__GIVEN INSTRUCTION__
Take each line that has the word "recreates" and return it.

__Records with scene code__
# # # #

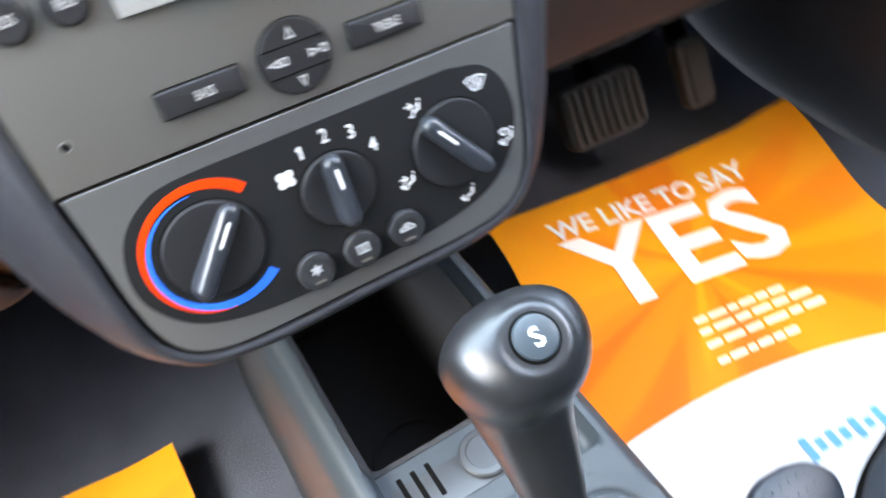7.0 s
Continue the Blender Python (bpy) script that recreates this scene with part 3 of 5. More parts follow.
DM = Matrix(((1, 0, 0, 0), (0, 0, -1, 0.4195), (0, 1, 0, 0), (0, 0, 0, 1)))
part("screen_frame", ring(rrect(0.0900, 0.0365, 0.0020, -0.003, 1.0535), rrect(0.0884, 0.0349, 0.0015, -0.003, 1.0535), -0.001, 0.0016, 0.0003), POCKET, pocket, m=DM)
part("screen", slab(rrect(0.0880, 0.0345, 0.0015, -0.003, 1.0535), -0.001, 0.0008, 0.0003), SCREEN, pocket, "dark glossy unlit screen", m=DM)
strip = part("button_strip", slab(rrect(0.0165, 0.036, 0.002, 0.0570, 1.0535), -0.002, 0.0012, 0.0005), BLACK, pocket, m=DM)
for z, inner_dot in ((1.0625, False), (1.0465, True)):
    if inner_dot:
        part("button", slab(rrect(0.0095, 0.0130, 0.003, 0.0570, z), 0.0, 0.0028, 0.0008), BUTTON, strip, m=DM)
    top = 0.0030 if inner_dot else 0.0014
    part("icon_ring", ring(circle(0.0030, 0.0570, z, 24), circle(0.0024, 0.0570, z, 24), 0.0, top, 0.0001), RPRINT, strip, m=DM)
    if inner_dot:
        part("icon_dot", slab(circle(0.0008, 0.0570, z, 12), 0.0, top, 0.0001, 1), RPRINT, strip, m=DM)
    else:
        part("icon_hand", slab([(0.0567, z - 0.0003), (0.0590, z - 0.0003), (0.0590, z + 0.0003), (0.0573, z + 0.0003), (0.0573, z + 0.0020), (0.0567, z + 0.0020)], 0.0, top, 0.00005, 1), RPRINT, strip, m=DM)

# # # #

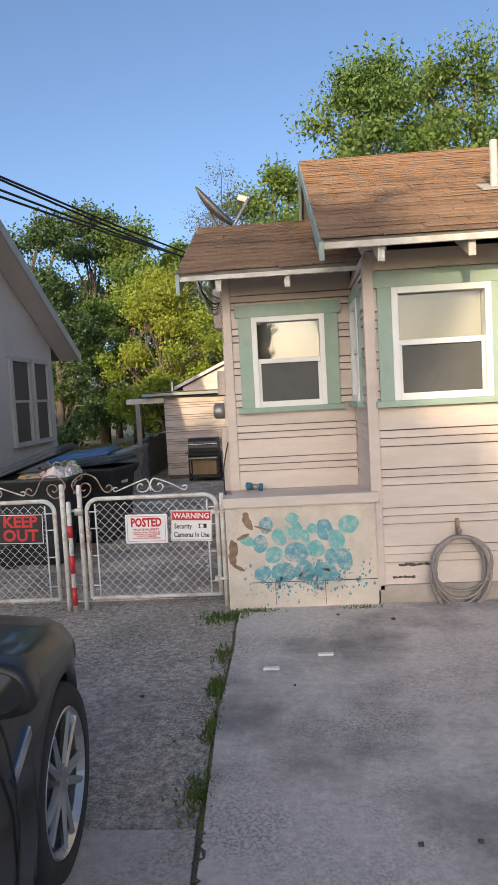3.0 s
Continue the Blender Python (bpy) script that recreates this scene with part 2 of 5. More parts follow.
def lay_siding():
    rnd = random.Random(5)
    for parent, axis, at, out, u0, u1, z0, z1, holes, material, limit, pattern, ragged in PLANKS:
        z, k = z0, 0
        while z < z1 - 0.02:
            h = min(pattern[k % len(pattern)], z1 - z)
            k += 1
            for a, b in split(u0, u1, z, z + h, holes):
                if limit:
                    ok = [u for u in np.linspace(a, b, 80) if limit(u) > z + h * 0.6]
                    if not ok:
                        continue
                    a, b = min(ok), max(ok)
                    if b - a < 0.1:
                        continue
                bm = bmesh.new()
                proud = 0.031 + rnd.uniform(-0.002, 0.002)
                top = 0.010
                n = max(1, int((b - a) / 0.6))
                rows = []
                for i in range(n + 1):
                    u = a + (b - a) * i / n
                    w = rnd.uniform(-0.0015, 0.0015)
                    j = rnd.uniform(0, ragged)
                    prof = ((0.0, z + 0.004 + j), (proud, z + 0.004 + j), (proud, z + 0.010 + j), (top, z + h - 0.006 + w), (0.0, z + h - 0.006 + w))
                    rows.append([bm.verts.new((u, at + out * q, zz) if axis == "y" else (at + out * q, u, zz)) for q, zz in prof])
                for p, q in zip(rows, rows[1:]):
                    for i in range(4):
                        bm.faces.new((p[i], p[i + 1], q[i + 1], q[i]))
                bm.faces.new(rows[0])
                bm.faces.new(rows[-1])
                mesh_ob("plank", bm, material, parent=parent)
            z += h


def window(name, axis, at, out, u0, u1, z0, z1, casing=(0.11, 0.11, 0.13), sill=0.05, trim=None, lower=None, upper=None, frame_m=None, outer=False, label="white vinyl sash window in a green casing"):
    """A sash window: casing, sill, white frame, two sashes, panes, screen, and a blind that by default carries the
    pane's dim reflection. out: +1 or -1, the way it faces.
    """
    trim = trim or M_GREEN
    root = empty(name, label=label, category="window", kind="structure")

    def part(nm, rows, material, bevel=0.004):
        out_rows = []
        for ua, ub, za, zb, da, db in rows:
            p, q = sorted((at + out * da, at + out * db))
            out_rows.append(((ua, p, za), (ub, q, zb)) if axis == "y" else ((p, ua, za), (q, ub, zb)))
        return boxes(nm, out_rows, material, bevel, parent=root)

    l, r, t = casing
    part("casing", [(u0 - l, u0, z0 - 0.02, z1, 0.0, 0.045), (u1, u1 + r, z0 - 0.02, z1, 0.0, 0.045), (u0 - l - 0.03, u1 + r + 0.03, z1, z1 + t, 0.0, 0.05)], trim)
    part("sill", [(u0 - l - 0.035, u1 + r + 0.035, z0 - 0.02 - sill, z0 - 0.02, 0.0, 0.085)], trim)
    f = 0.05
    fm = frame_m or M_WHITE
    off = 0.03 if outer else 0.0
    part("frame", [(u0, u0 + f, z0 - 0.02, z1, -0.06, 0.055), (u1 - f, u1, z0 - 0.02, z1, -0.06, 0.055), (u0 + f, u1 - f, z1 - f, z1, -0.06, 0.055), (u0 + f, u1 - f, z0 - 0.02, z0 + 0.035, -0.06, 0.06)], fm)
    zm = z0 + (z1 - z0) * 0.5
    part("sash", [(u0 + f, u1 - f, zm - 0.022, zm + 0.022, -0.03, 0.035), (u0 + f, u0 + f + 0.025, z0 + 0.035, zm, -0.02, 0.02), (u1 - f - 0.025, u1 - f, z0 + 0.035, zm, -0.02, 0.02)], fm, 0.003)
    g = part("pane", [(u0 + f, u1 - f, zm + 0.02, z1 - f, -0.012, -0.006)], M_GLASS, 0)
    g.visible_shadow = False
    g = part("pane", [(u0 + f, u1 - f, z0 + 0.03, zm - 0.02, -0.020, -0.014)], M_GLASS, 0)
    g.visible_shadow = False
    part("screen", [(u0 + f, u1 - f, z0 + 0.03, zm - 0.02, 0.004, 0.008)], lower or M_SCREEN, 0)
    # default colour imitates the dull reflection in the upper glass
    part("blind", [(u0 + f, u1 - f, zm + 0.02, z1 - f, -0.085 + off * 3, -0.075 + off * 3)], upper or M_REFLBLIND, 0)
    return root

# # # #

__OUTPUT__
Continue the Blender Python (bpy) script that recreates this scene with part 3 of 5. More parts follow.
Continue the Blender Python (bpy) script that recreates this scene with part 2 of 5. More parts follow.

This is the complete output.